Moreover, from what I can see, and as you mention as your original concern, the extent of proof for the 'exponential-speedup' claim exists in the form of some benchmarks, hardly a proof that their method actually works on all instances, which would be needed to show that it is a approximation algorithm as commonly defined.

The purpose of my post was to highlight that for some problems (for example, TSP), even a really crappy approximation algorithm would imply P=NP. As highlighted by the authors of this paper, MAX-EkSAT is in a similar situation, though judging by https://www.cse.buffalo.edu/~hungngo/classes/2006/594/notes/..., unlike TSP, approximation to SOME ratio is possible, though there exists aratio >1 which cannot be beat unless P=NP.

I was simply trying to address the statement: "So it appears that they're finding approximate solutions, so already it's rather less significant than the title suggests. ", since an actual approximation algorithm for some ratio really WOULD be significant (showing P=NP).




I don't think your first statement is true, there exist polynomial time approximation schemes and approximation algorithms for np complete problems, notably a PTAS for knapsack.
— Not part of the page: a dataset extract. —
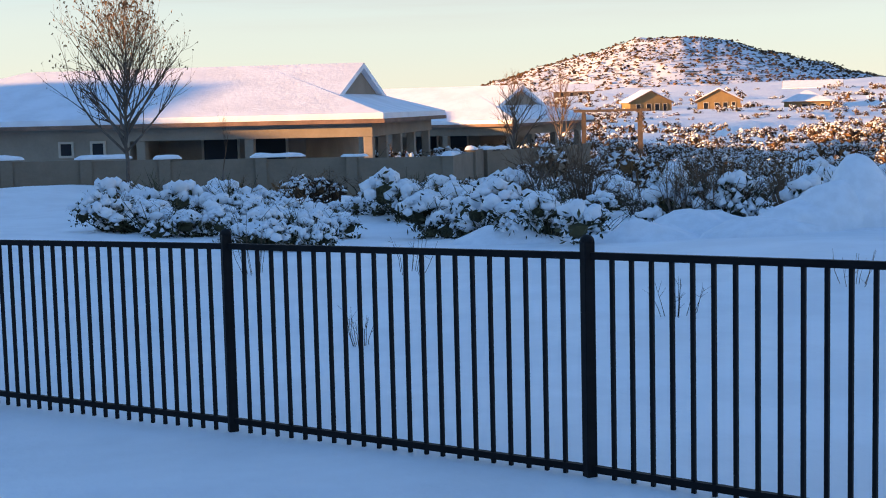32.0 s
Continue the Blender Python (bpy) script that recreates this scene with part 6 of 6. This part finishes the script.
drift(-12.1, -18.6, (0.9, 0.7, 0.2), 16.0, "broad snow mound beside the brush", -0.25, 143, True)
boulder(-14.3, -17.15, 0.1, 140, [(-0.1, -0.1, -0.1), (0.12, -0.1, -0.1), (0.1, -0.05, 0.2), (-0.04, -0.1, 0.32), (-0.1, 0.2, 0.2), (0.1, 0.2, 0)], [], 18.0, "grey rock showing under a snow mound")
drift(-11.0, -18.3, (0.8, 0.6, 0.16), 19.0, "broad snow mound beside the brush", -0.35, 145, True)
drift(-9.4, -19.6, (0.9, 0.7, 0.2), 20.0, "broad snow mound beside the brush", -0.4, 150, True)

# shrubs that stand out
def special(shape, x, y, size, tall, label, sink=0.1):
    return plant(shape, x, y, size, tall, x * 3, label, group="shrubs among the boulders", sink=sink)


special(NEAR_SHAPES[1], -20.3, -6.2, 0.6, 1.9, "tall bare twiggy shrub on the snow bank")
special(TWIG_SHAPES[2], -19.8, -5.4, 0.8, 0.7, "low bare twigs on the snow bank")
def bush(shapes, k, yaw, r, h, w, label, sink=0.1):
    x, y = polar(yaw, r)
    tree(shapes[k % len(shapes)], x, y, level(x, y) - sink, h, w, k * 1.7, label, "tall bare bushes", "bush")


for k, (yaw, r) in enumerate(((109.4, 24.5), (110.4, 26), (111.3, 25), (112.2, 26.5), (113.0, 25.5), (108.8, 26.5))):
    bush(BROOM_SHAPES, k, yaw, r, 1.55, 0.95, "hazy tan leafless brush beyond the drift", 0.2)
for k, (yaw, r, h, w) in enumerate(((106.7, 21.3, 2.3, 0.92), (106.4, 21.7, 2.2, 0.9), (107.6, 21.8, 1.7, 0.8), (105.6, 22, 1.4, 0.9), (138.0, 25.5, 1.75, 0.95), (136.7, 26.5, 1.4, 1.0), (139.5, 26, 1.3, 1.0), (146.3, 25, 1.7, 0.9), (145.2, 24.5, 1.4, 1.0), (147.6, 24, 1.5, 0.9), (149.0, 25, 1.2, 1.0), (151.6, 34, 2.5, 0.8), (152.8, 33, 2.0, 0.9), (133.2, 25, 1.0, 0.9))):
    bush(DARK_SHAPES, k, yaw, r, h, w, "dark leafless bush with upright twigs in the snow", 0.2)
for k, (yaw, r, h, w) in enumerate(((80.5, 37, 4.9, 0.28), (80.2, 36, 3.0, 0.55), (81.4, 36, 2.4, 0.8), (79.4, 35, 2.6, 0.75), (82.3, 37, 2.0, 0.9), (78.4, 36, 2.2, 0.8), (77.6, 40, 3.0, 0.6), (56.6, 18.2, 1.7, 0.9), (54.8, 18.6, 1.4, 0.9), (50.6, 20, 1.3, 1.0), (46.2, 19, 1.2, 1.0), (42.4, 20, 1.5, 0.9), (38.0, 19.5, 1.3, 1.0), (67.0, 19, 1.0, 0.9), (70.5, 24, 1.2, 1.0), (80.2, 26, 1.7, 0.9), (84.6, 27, 1.4, 1.0), (88.5, 26, 1.2, 1.1))):
    bush(DARK_SHAPES, k + 1, yaw, r, h, w, "dark leafless bush beyond the fence", 0.2)
special(NEAR_SHAPES[1], -22.8, -16.5, 0.85, 1.25, "round evergreen shrub flecked with snow", 0.15)
special(NEAR_SHAPES[3], -22.2, -17.2, 0.7, 1.1, "round evergreen shrub flecked with snow", 0.15)
special(NEAR_SHAPES[3], -22.0, -14.2, 0.62, 1.35, "upright evergreen shrub flecked with snow", 0.15)
special(TWIG_SHAPES[3], -18.2, -20.2, 1.05, 0.95, "dark bare shrub in the shade", 0.2)
special(TWIG_SHAPES[1], -16.0, -21.5, 0.9, 1.0, "dark bare shrub in the shade", 0.2)
special(TWIG_SHAPES[0], -13.6, -20.2, 0.85, 1.1, "dark bare shrub in the shade", 0.2)
special(HEAVY_SHAPES[0], -11.5, -20.8, 0.8, 0.9, "evergreen shrub bent under heavy snow", 0.2)
special(TWIG_SHAPES[1], -16.9, -15.4, 0.4, 1.0, "small dark shrub beside a boulder", 0.1)
special(HEAVY_SHAPES[1], -12.4, 5.2, 0.5, 0.9, "evergreen shrub bent under heavy snow", 0.2)

# ---- tree before the long house ----
s, tips = leader_arrays(91, 54, 3, low=0.24, wide=0.62, rise=0.55, trunk=0.019)
thick = s[:, 6] > 0.005
rng = np.random.default_rng(2)
LEAF_BROWN = tint_material("withered_leaves", (0.10, 0.055, 0.03), (0.24, 0.13, 0.06))
tree_s = tree((fast_mesh("trunk", *sticks(s[thick], 6), BARK), fast_mesh("crown", *sticks(s[~thick], 3), TWIG), fast_mesh("withered_leaves", *leaves(tips[rng.integers(0, len(tips), 2600)], 0.007, rng), LEAF_BROWN)), -7.56, -40.0, -0.75, 5.1, 0.68, 0.4, "leafless spreading tree with a few withered leaves", "yard trees")
tree(SLIM_SHAPES[0], -8.1, -31.7, -0.8, 2.6, 1.0, 0.3, "young bare tree with snow on its twigs", "yard trees")
tree(TREE_SHAPES[1], -25.5, -52.0, -1.6, 4.2, 0.8, 0.3, "dark bare shrub-like tree by the wall", "yard trees")
tree(TREE_SHAPES[2], -33.0, -62.0, -1.6, 4.4, 0.7, 2.3, "dark bare shrub-like tree by the wall", "yard trees")

# ---- sunken shelter, culvert wall, road wall ----
# brown darkened to near black to carry the shade over the shelter
SHELTER = material("brown_shingle", (0.03, 0.026, 0.024), rough=0.85, vary=0.25, scale=5, fine=30, bump=0.3)
shelter = tagged(empty("shelter", Matrix.Translation((-40.7, -40.3, -3.2)) @ Matrix.Rotation(radians(130), 4, "Z")), "open park shelter with a brown hipped roof", "shelter")
part("roof", roof_mesh("hip", -1.6, 1.6, -1.4, 1.4, 1.75, 0.5, 0.1), SHELTER, shelter)
for x in (-1.4, 1.4):
    for y in (-1.2, 1.2):
        bm = bmesh.new()
        box(bm, x - 0.1, x + 0.1, y - 0.1, y + 0.1, -1, 1.75)
        part("post", bm, SHELTER, shelter)

CONCRETE = material("dark_concrete", (0.11, 0.085, 0.065), rough=0.9, vary=0.25, scale=1.2, fine=14, bump=0.3)


def curved_wall(points, tops, deep, thick, label, snow=0.12):
    line = spline([(*p, t) for p, t in zip(points, tops)], 8)
    bm = bmesh.new()
    rings = []
    for i, p in enumerate(line):
        d = line[min(i + 1, len(line) - 1)] - line[max(i - 1, 0)]
        n = Vector((-d.y, d.x, 0)).normalized() * thick / 2
        rings.append([bm.verts.new((p.x + n.x, p.y + n.y, p.z)), bm.verts.new((p.x - n.x, p.y - n.y, p.z)), bm.verts.new((p.x - n.x, p.y - n.y, p.z - deep)), bm.verts.new((p.x + n.x, p.y + n.y, p.z - deep))])
    for a, b in zip(rings, rings[1:]):
        for k in range(4):
            bm.faces.new((a[k], a[(k + 1) % 4], b[(k + 1) % 4], b[k]))
    bm.faces.new(rings[0])
    bm.faces.new(rings[-1][::-1])
    bmesh.ops.recalc_face_normals(bm, faces=bm.faces)
    wall = tagged(empty("headwall"), label, "wall", "curved walls")
    part("wall_face", bm, CONCRETE, wall)
    bm = bmesh.new()
    tube(bm, [p + Vector((0, 0, 0.0)) for p in line], thick * 0.7, 10, flat=snow / (thick * 0.7))
    part("snow_cap", bm, SNOW_CAP, wall, smooth=True)


curved_wall([(-18.9, -2.6), (-21.2, -3.6), (-23.7, -4.9), (-27.5, -6.8), (-32.0, -8.6)], [0.02, -0.03, -0.10, -0.2, -0.33], 1.4, 0.3, "curved dark concrete headwall edged with snow")
curved_wall([(-85.4, -98.5), (-89, -97.5), (-91, -95.5), (-90.5, -93.5)], [-0.15, -0.2, -0.3, -0.55], 0.6, 0.4, "curved brown wall beside the sunlit road")

# ---- staked saplings behind the garden wall ----
STAKE = material("wooden_stake", (0.28, 0.17, 0.09), rough=0.85, vary=0.25, scale=6, fine=60, bump=0.3)
for a, b in (((3.65, 15.5, 2.80), (3.99, 15.43, 0.3)), ((4.85, 15.17, 2.86), (4.78, 15.2, 0.3))):
    bm = bmesh.new()
    tube(bm, [a, [(p + q) / 2 for p, q in zip(a, b)], b], 0.032, 9)
    tagged(part("tree_stake", bm, STAKE), "weathered wooden tree stake", "stake", "tree stakes")
SAPLING = []
for k in range(2):
    s, _ = tree_arrays(200 + k, 3, 2, spread=0.22, up_pull=0.9, length=0.75, shrink=0.8, trunk=0.009, clean=0.45)
    SAPLING.append((fast_mesh("trunk", *sticks(s[s[:, 6] > 0.005], 6), BARK), fast_mesh("crown", *sticks(s[s[:, 6] <= 0.005], 4), BARK)))
tree(SAPLING[0], 4.28, 15.86, 0.3, 3.1, 0.8, 0.2, "young bare sapling tied between stakes", "yard saplings")
tree(SAPLING[1], 4.79, 15.72, 0.3, 3.2, 0.8, 1.9, "young bare sapling tied between stakes", "yard saplings")
tree(SAPLING[0], 4.62, 16.4, 0.3, 2.3, 0.8, 2.9, "young bare sapling tied between stakes", "yard saplings")

# dry stems on the open field
def stems(x, y, n, h, spread, seed, label):
    rng = np.random.default_rng(seed)
    segs = []
    for _ in range(n):
        a, r = rng.uniform(0, 6.28), rng.uniform(0, spread)
        p = np.array([np.cos(a) * r * 0.4, np.sin(a) * r * 0.4, -0.1])
        q = np.array([np.cos(a) * r, np.sin(a) * r, h * rng.uniform(0.5, 1.0)])
        m = (p + q) / 2 + rng.normal(size=3) * 0.02
        segs += [[*p, *m, 0.0045, 0.0035], [*m, *q, 0.0035, 0.0015]]
        for _ in range(2):
            c = m + (q - m) * rng.uniform(0, 0.8)
            segs.append([*c, *(c + rng.normal(size=3) * [0.06, 0.06, 0.02] + [0, 0, 0.07]), 0.002, 0.001])
    ob = new("dry_stems", fast_mesh("dry_stems", *sticks(segs), TWIG))
    ob.matrix_basis = Matrix.Translation((x, y, level(x, y)))
    return tagged(ob, label, "dry plant", "dry stems on the field", "stuff")


for k, (yaw, r, n, h, w) in enumerate(((119.8, 17.0, 26, 0.45, 0.35), (116.6, 16.5, 10, 0.5, 0.2), (98.5, 15.5, 16, 0.5, 0.6), (95.8, 16.5, 14, 0.55, 0.5), (160.5, 12.5, 8, 0.35, 0.25), (148.2, 13.5, 10, 0.4, 0.3), (164.5, 18, 10, 0.8, 0.5), (158.5, 17.5, 8, 0.5, 0.4), (108, 12, 6, 0.12, 0.15), (127, 14.5, 5, 0.10, 0.12), (133, 13.5, 5, 0.10, 0.12), (113.8, 10.6, 4, 0.12, 0.1), (141.5, 15, 8, 0.35, 0.3), (86.5, 17, 14, 0.5, 0.5), (78.5, 16, 10, 0.5, 0.5), (53.2, 19, 8, 0.7, 0.3), (63, 14, 20, 0.8, 0.6))):
    x, y = polar(yaw, r)
    stems(x, y, n, h, w, k, "thin dry stems poking through the snow")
In other words, an approximation of one np complete problems doesn't imply an approximation of all of them.

I can't fully articulate the reasons for this though.


The reason for this apparent discrepancy is found in the difference between strong and weak NP-completeness.

The fully polynomial-time approximation scheme (FPTAS) for the knapsack problem only runs in so-called pseudo-polynomial time:

https://en.wikipedia.org/wiki/Pseudo-polynomial_time

This means that the runtime is polynomial in the numeric value of the knapsack. Since the encoding of that numeric value only takes logarithmic space (unless you are using unary encoding), the runtime is in fact again exponential in the size of the input.

For this reason, the knapsack problem is called weakly NP-complete:

https://en.wikipedia.org/wiki/Weak_NP-completeness

One can show that, unless P=NP, a so-called strongly NP-hard optimization problem with polynomially bounded objective function cannot have a fully polynomial-time approximation scheme:

https://en.wikipedia.org/wiki/Polynomial-time_approximation_...

SAT, Hamiltonian circuit etc. are strongly NP-complete:

https://en.wikipedia.org/wiki/Strong_NP-completeness

Thus, an FPTAS for these problems would indeed imply P=NP.